Es un oxímoron en toda regla. La mayoría nunca fue ni será silenciosa. Por eso escasean los filósofos, poetas y bohemios. Sólo las minorías estiman una existencia sigilosa y contemplativa, alejada del mundanal ruido. La muchedumbre es fragorosa, impertinente, simplona. Hasta la rebeldía se nutre del silencio lúcido. Las raíces del feminismo brotan de círculos creativos silenciosos, como silenciosa es la lectura de sus textos originarios y de sus primeras acciones transformadoras. El silencio se acomoda en la antesala de la sabiduría. Nadie evoluciona moral ni psicológicamente sin una buena cuota de quietud, algo que precisa soledad, introspección, imperturbabilidad. Se equivoca quien considera griterío cualquier bandera. Alguna sólo se iza como opresión, otras contra opresores.

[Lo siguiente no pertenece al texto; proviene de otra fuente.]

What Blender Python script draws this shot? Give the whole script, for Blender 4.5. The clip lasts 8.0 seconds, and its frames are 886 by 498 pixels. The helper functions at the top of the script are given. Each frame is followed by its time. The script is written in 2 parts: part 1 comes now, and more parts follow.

La exótica «mayoría silenciosa» espolea a todo quisqui, jamás adoctrina, pues entre sus consignas populistas esconden una arquitectura conceptual represora, inquisitorial, cerrada. Tampoco manipulan a sus criaturas porque, en asuntos patriotas, «el infierno son los demás». El ridículo todo por la patria cala hondo gracias a la trucada realidad mediática, pero también por el soporífero currículo de un plan de estudios diseñado para machacar el silencio. La escuela suple la rebeldía por ruidos reales o metafóricos, así como docentes estridentes cuyo discurso vacuo somete sus propias mentes y la de su alumnado. Sin capacidad crítica, sin valentía, sin compromiso. Así miran la vida pasar. Esa entelequia de nombre «mayoría silenciosa» ni es mayoría ni silenciosa. Se trata de títeres adormecidos, sólo visibles cuando suena la corneta de la disidencia. No soportan otro ruido que no sea el suyo. Y temen al silencio porque de éste brota la discrepancia, la sospecha, otro orden deseable y alternativo.

El mundo cavernoso impone y somete a golpe de rancias banderas. Esas que no aceptan la diversidad, ni la autonomía, ni el autogobierno. Una sola familia -dicen- en un solo corazón. Siempre Una, Grande y Libre. Inverosímil lema parroquiano, difícilmente digerible a quien sufra habituales discrepancias y vicisitudes genealógicas. Si entre los miembros de la misma tribu ya cuesta el entendimiento, ¿cómo ponerse de acuerdo unánimamente en su país de pandereta? A falta de divorcio entre comunidades autónomas, la bandera patria es mano de santo. Habrá que venderse, eso sí, como «mayoría silenciosa». Abanderada, ¡faltaría más! Buena estrategia para desdeñar a quienes estamos hartos de tanto ruido patrio.